UChicago-Computational-Content-Analysis / Readings-Responses-2023

1 stars 0 forks source link

6. Prediction & Causal Inference - [E2] 2. Pham, Thai T. and Yuanyuan Shen. 2017. #25

Open JunsolKim opened 2 years ago

JunsolKim commented 2 years ago

Post questions here for this week's exemplary readings: 2. Pham, Thai T. and Yuanyuan Shen. 2017. “A Deep Causal Inference Approach to Measuring the Effects of Forming Group Loans in Online Non-profit Microfinance Platform”. arXiv.org preprint: 1706.02795.

chuqingzhao commented 2 years ago

It is an inspiring paper that uses bunch of advanced deep learning techniques to deal with unstructured data in a philanthropic online market. The paper explains the rationale for selecting models in detail; however, it is unclear to me how do they link the description data to their conclusion of "forming group loans has a significant treatment effect on funding time"? I also wonder is there any linguistic patterns or social games can be analyzed further based on description data (such as borrower's gender, age, detailed plan for loan vs abstract plan, etc)?

mikepackard415 commented 2 years ago

In this paper the authors chose to use the Wikipedia pre-trained GloVe vectors, rather than to create the embeddings from the corpus. What are the pros and cons of this decision, and how should we decide when to use pre-trained vectors and when to train the vectors on the data in question?

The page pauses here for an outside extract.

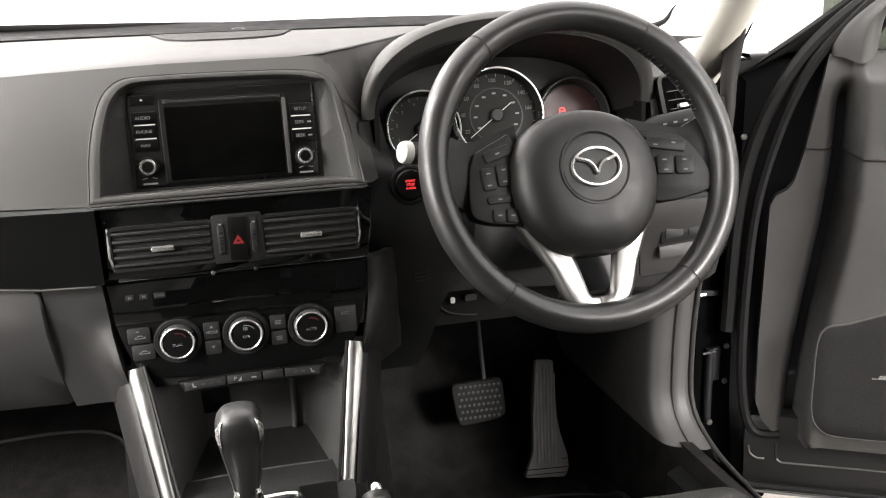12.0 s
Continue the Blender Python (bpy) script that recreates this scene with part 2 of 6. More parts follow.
def loft(bm, rings, closed=True, cap0=True, cap1=True):
    rows = [[bm.verts.new(p) for p in ring] for ring in rings]
    for a, b in zip(rows, rows[1:]):
        n = len(a)
        for i in range(n if closed else n - 1):
            j = (i + 1) % n
            bm.faces.new((a[i], a[j], b[j], b[i]))
    if closed and cap0:
        bm.faces.new(rows[0][::-1])
    if closed and cap1:
        bm.faces.new(rows[-1])
    return bm


def grid(bm, fn, us, vs, back=None):
    """A sheet fn(u, v); with back, a vector by which a second skin lies behind it."""
    front = [[Vector(fn(u, v)) for v in vs] for u in us]
    a = [[bm.verts.new(p) for p in row] for row in front]
    nu, nv = len(us), len(vs)
    for i in range(nu - 1):
        for j in range(nv - 1):
            bm.faces.new((a[i][j], a[i + 1][j], a[i + 1][j + 1], a[i][j + 1]))
    if back is not None:
        k = Vector(back)
        b = [[bm.verts.new(p + k) for p in row] for row in front]
        for i in range(nu - 1):
            for j in range(nv - 1):
                bm.faces.new((b[i][j], b[i][j + 1], b[i + 1][j + 1], b[i + 1][j]))
        for i in range(nu - 1):
            bm.faces.new((a[i][0], b[i][0], b[i + 1][0], a[i + 1][0]))
            bm.faces.new((a[i][-1], a[i + 1][-1], b[i + 1][-1], b[i][-1]))
        for j in range(nv - 1):
            bm.faces.new((a[0][j], a[0][j + 1], b[0][j + 1], b[0][j]))
            bm.faces.new((a[-1][j], b[-1][j], b[-1][j + 1], a[-1][j + 1]))
    return bm


def lin(a, b, n):
    return [a + (b - a) * i / (n - 1) for i in range(n)]


def interp(x, table):
    xs, ys = zip(*table)
    return float(np.interp(x, xs, ys))


def smooth_interp(x, table):
    if x <= table[0][0]:
        return table[0][1]
    for (a, p), (b, q) in zip(table, table[1:]):
        if x <= b:
            t = (x - a) / (b - a)
            t = t * t * (3 - 2 * t)
            return p + (q - p) * t
    return table[-1][1]


def rrect(w, h, r, n=5):
    pts = []
    for cx, cy, a0 in ((w / 2 - r, h / 2 - r, 0), (-w / 2 + r, h / 2 - r, 90), (-w / 2 + r, -h / 2 + r, 180), (w / 2 - r, -h / 2 + r, 270)):
        for i in range(n):
            a = radians(a0 + 90 * i / (n - 1))
            pts.append((cx + r * math.cos(a), cy + r * math.sin(a)))
    return pts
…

chentian418 commented 2 years ago

In terms of the causal inference setting, the author argue unconfoundedness hold by stating that: If this endogeneity is large, then everyone would think forming group loans will speed up the funding process and everyone will tend to do so (following the practice in traditional microfinance); we know that this is not the case here. Hence, we can assume that unconfoundedness holds. I am still confused about this statement. For one thing, lack of evidence that everyone forms group loans is not sufficient for small endogeneity. For another, it's very hard to control for all x that may correlates with the potential outcomes and treatment effect. Therefore, maybe using propensity score match would be a better idea?

Thanks!

YileC928 commented 2 years ago

While reading the paper, I wondered why the authors did not extract additional information from the description (e.g., text length, sentiment, and the borrowers' personal background), which could possibly serve as covariates. Also, I would appreciate clarification on the feature selection and causal inference setup of the paper, it seems a bit arbitrary to me.

Sirius2713 commented 2 years ago

In this paper the authors chose to use the Wikipedia pre-trained GloVe vectors, rather than to create the embeddings from the corpus. What are the pros and cons of this decision, and how should we decide when to use pre-trained vectors and when to train the vectors on the data in question?

I think the pro of using a pre-trained model are:

  1. Quick. We don't have to train a model by ourselves.
  2. More accurate. The pretrained models are usually based on a very large corpus. Therefore, they can capture more accurate semantic information.

The cons of a pre-trained model are:

  1. The corpus that the pre-trained model was trained on may not match our target corpus.
  2. We're only interested in semantics under a specific subset rather than the whole picture.